There are many couples here, young and old alike, many of them carrying guide books and maps, staying a few days.

What did the guy, Bochol, say? “Yeahhh, man. I’m moving around the region. Thought I’d swing through El Pee Gee (‘LPG’, Air America, CIA, and ultracool traveler code for Luang Prabang) for a few days.”

___

Later To Be Known As Ham


My God! Some people, a goat and a pig off-loaded from a long houseboat, and were led down the riverbank, up the trail to the street, and down the street to the restaurants, where they will soon no doubt meet their end.

The pig, being prodded, was protesting mightily every step of the way, just scaaa-reaming, like, ‘They’re killing me! They’re killing me!’ pitching a pure bitch, and making everybody look. Not a tantrum, no. This was pure, all-out SCREAMING. I can still hear him, and they’re two blocks away. I’ll bet they cut his throat as soon as they get there.

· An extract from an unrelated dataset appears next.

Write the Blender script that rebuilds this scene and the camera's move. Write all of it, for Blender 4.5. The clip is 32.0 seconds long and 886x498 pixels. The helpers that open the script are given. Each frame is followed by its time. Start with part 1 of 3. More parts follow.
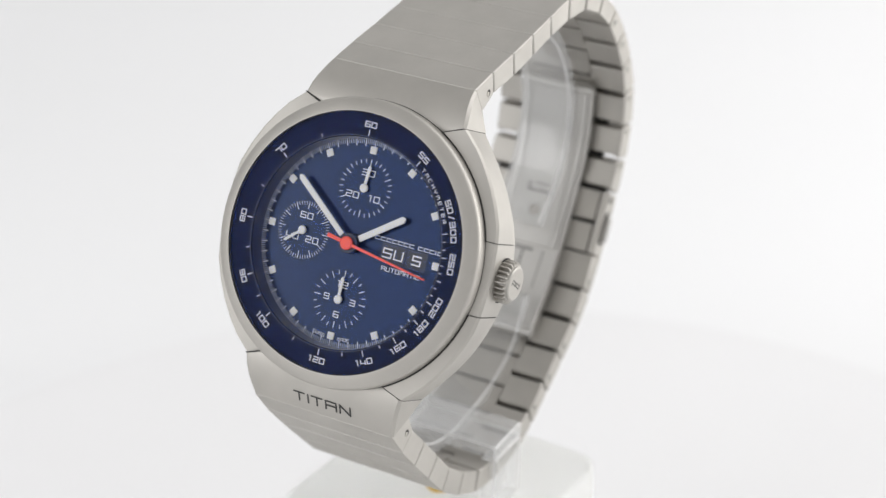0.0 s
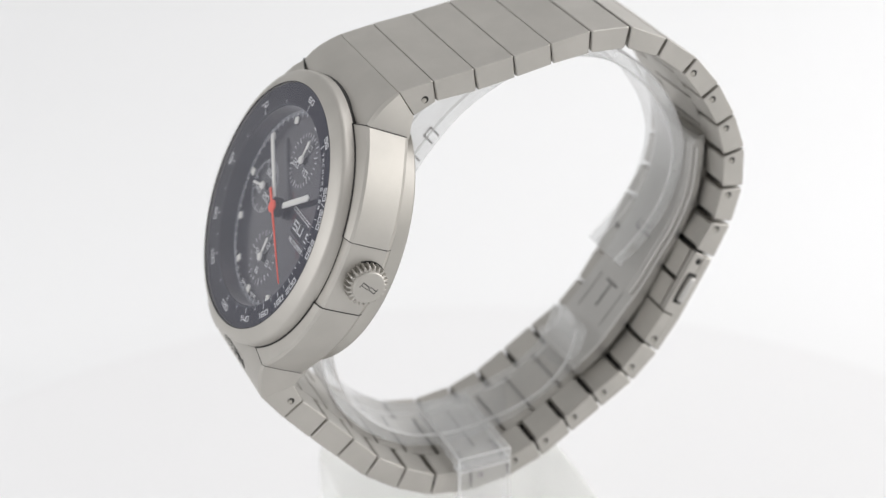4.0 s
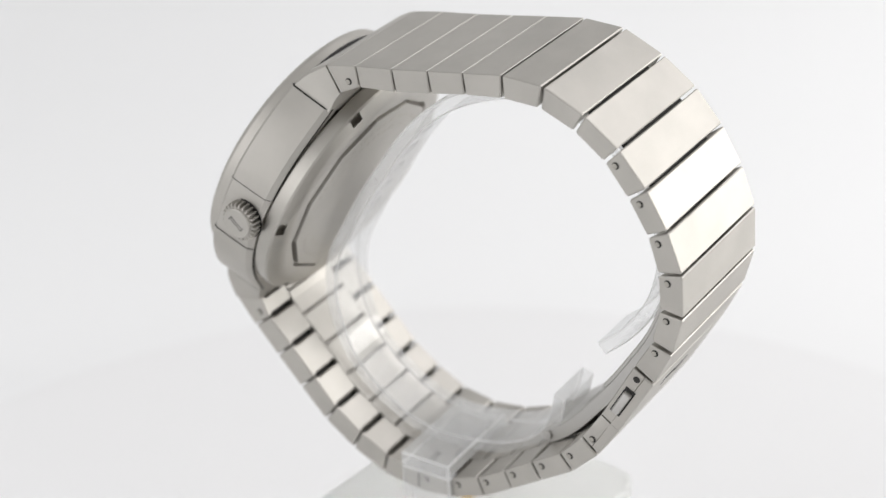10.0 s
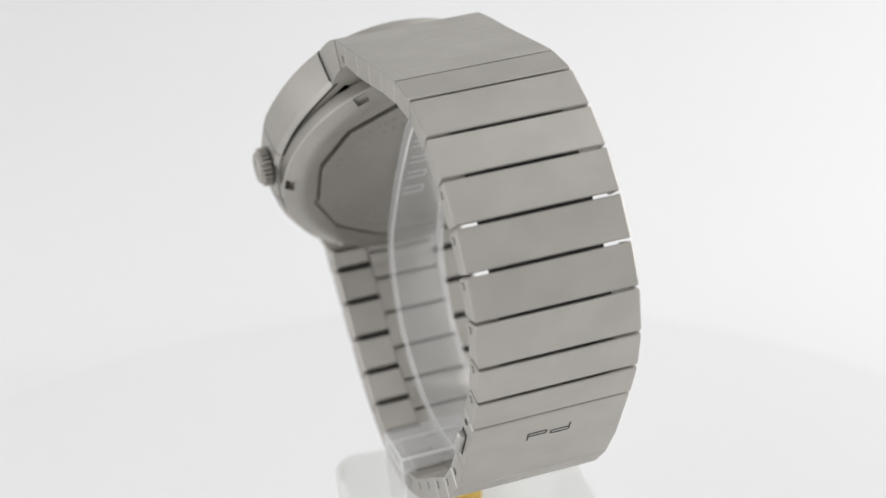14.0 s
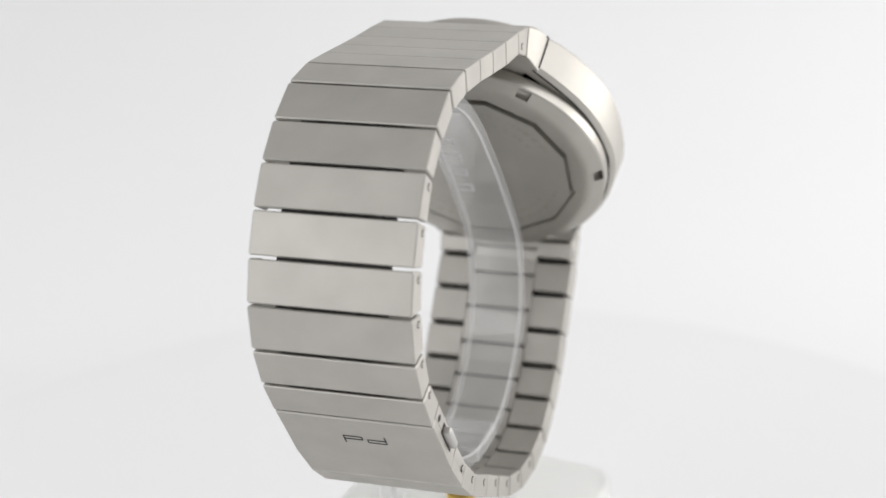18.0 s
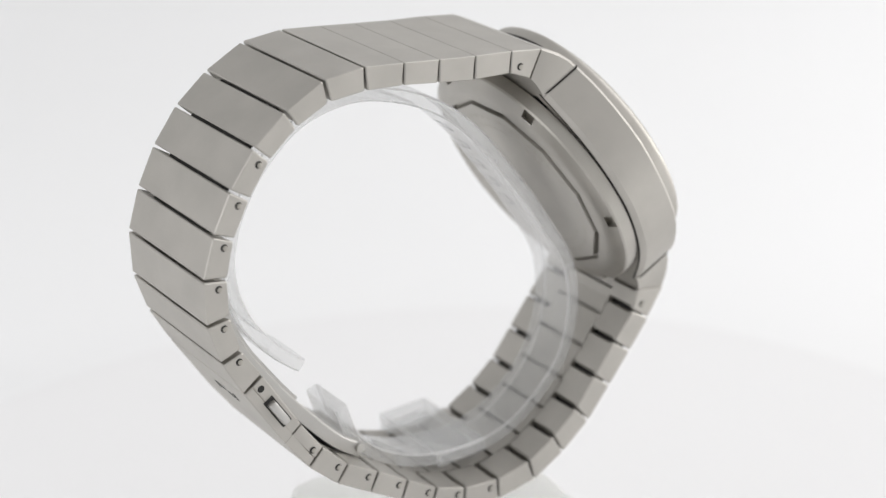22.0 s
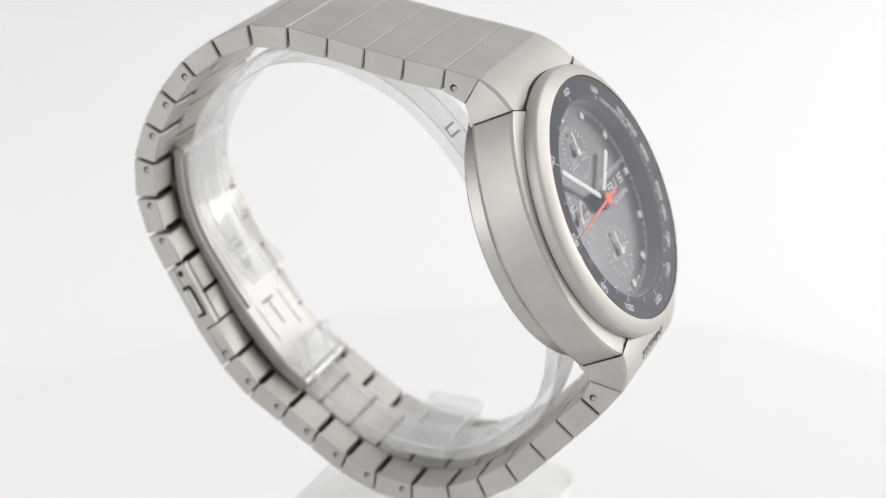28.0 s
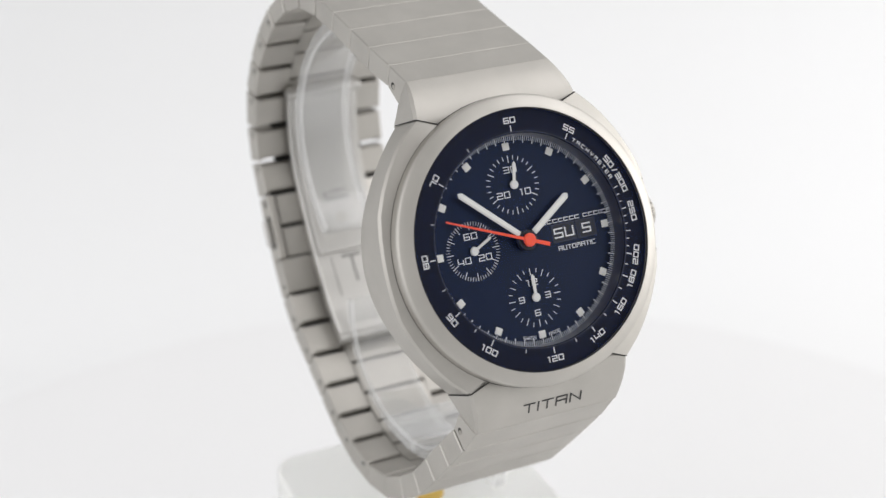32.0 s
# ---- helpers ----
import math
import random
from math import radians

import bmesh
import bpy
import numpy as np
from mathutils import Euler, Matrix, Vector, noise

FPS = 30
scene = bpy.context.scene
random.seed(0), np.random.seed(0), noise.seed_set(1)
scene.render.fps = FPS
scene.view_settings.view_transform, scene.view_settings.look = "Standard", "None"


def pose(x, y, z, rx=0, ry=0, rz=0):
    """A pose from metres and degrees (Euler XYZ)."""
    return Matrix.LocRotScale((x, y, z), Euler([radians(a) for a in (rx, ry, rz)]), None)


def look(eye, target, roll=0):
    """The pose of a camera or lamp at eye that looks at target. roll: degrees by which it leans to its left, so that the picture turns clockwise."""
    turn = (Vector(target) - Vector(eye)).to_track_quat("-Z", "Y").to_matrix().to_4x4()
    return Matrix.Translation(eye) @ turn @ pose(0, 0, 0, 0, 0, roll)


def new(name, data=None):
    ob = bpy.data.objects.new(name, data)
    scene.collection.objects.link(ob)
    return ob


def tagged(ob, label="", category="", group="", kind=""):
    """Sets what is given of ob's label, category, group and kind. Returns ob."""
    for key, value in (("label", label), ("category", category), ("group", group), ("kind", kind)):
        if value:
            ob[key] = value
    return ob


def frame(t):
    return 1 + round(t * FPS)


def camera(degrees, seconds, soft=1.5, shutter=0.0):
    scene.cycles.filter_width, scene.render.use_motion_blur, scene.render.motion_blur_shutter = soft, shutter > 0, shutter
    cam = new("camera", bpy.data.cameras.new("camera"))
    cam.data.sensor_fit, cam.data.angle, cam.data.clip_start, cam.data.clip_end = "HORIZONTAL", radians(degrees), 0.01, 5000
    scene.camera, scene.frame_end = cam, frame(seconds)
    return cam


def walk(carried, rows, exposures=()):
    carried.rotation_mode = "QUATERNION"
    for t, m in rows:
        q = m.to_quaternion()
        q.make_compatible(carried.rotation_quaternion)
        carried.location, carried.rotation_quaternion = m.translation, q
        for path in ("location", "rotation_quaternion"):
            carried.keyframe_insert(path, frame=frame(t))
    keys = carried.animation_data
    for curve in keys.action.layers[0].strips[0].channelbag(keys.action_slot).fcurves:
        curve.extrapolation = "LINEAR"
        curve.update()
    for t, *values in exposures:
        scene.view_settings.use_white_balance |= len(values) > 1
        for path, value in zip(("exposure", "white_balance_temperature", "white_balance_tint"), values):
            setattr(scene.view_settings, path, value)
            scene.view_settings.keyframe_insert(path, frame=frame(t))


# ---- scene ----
# ---------------------------------------------------------------- camera
MM = 0.001
RISE = 0.112                       # height of the watch's own origin over the table
cam = camera(26.27, 32.0, soft=1.4, shutter=0.5)
EYE = Vector((0.0, -0.25717, 0.11562 + RISE))
PITCH, ROLL = radians(-26.348), -1.576
AIM = EYE + Vector((0.0004, math.cos(PITCH), math.sin(PITCH)))
cam.data.dof.use_dof, cam.data.dof.focus_distance, cam.data.dof.aperture_fstop = True, 0.262, 17.5
walk(cam, [(0.0, look(EYE, AIM, ROLL)), (32.0, look(EYE, AIM, ROLL))],
     exposures=[(0.0, 0.05), (3.0, 0.08), (6.0, 0.08), (9.0, 0.02), (12.0, -0.03), (15.0, -0.02), (18.0, -0.02), (21.0, 0.01), (25.0, 0.06), (28.0, 0.09), (32.0, 0.06)])

# the turntable's angle in degrees, second by second
TURN = [(0.0, -29.75), (1.0, -39.3), (2.0, -48.9), (3.0, -58.2), (6.0, -85.8), (7.0, -95.45), (8.0, -105.0), (9.0, -114.4),
        (10.0, -123.85), (11.0, -133.15), (12.0, -142.5), (13.0, -152.0), (14.0, -161.4), (17.0, -189.95), (18.0, -199.25),
        (19.0, -208.4), (20.0, -217.6), (21.0, -227.05), (22.0, -236.55), (23.0, -246.0), (24.0, -255.35), (25.0, -264.7),
        (28.0, -293.35), (29.0, -302.85), (30.0, -312.5), (31.0, -322.35), (32.0, -332.2)]

# ---------------------------------------------------------------- light
world = bpy.data.worlds.new("studio")
scene.world = world
world.use_nodes = True
wn = world.node_tree.nodes
wn["Background"].inputs["Color"].default_value = (1.0, 0.992, 0.988, 1)
wn["Background"].inputs["Strength"].default_value = 0.595


def softbox(name, place, target, wide, high, watts, colour=(1, 1, 1)):
    data = bpy.data.lights.new(name, "AREA")
    data.shape, data.size, data.size_y, data.energy, data.color = "RECTANGLE", wide, high, watts, colour
    ob = new(name, data)
    ob.matrix_world = look(place, target)
    return ob


MID = (0, 0, RISE - 0.01)
softbox("softbox_right", (0.60, 0.13, 0.185), MID, 0.48, 0.23, 1.6, (1.0, 0.985, 0.96))
softbox("softbox_left", (-0.466, -0.246, 0.30), MID, 0.51, 0.387, 1.0, (0.985, 0.985, 1.0))
softbox("softbox_top", (0.75, 0.25, 0.85), MID, 0.9, 0.7, 4.2, (1.0, 0.985, 0.995))
scene.view_settings.exposure = 0.0


# ---------------------------------------------------------------- materials
def material(name):
    m = bpy.data.materials.new(name)
    m.use_nodes = True
    return m, m.node_tree.nodes, m.node_tree.links, m.node_tree.nodes["Principled BSDF"]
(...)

Gleaming through a bank of scattered clouds, the sun slips behind a crest in the far mountain. A half dozen men play soccer down at the shallow shore, their bamboo goal posts stuck in the sand.

Far upriver on the opposite shore, the ferry has let off a group of people, making their way up the ramp and street to a small village, mostly hidden by jungle. The pig is still screaming. Out on the shaded river, a solitary fisherman floats with the slow shore current in his small boat.